Under the selection procedure, the 15-member Security Council recommends a single candidate for the 193-member General Assembly to essentially rubber stamp.
Thus, the power still resides with the permanent five members of the Security Council - China, France, Russia, the UK and US - which can all veto candidates. The US, for instance, vetoed Boutros Boutros-Ghali, when the Egyptian sought a second five-year term.
Though the hustings may be held in public, the next UN secretary-general will be the candidate who emerges from backroom bargaining, mainly involving the US and Russia.
What's more important than the candidates' CVs, then, is whether at any stage of their careers they have displeased the permanent "P5" members.
This is a headache for Ms Bokova, who as head of Unesco, admitted the Palestinians into the organisation, against the express wishes of the US, which retaliated by cutting off funding.
She is also seen as Moscow's preferred choice, which means the US is almost certain to block her. As for her fellow Bulgarian, Ms Georgieva could pay a price for the EU's sanctions against Russia. Others fail what's been called the "testicular test", external.
General v secretary
Despite the new-found openness of the process, UN reformers had been lobbying for more sweeping changes to the selection process.
The 1 for 7 Billion campaign, external, an umbrella group bringing together NGOs from all over the world, has urged the Security Council to recommend two candidates to the General Assembly, something the P5 veto-wielders would never sanction.
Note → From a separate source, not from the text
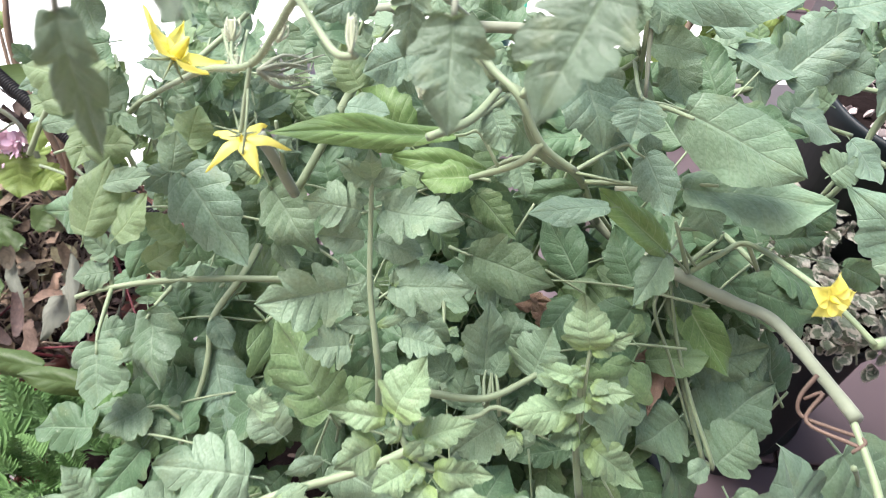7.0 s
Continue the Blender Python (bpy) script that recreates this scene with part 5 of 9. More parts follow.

They would also prefer to see the new secretary-general appointed to a single seven-year term, rather than the present practice of serving two five-year terms. Again, that will not happen.
So despite calls for a strong figurehead for the UN - that general rather than secretary idea - the present system means that compromise candidates inevitably emerge, who are not necessarily the most able but the least objectionable to the P5 countries.
Rather than a big name, the UN could easily end up with a leader little known outside diplomatic circles, a new secretary-general whom most of the world will have to Google.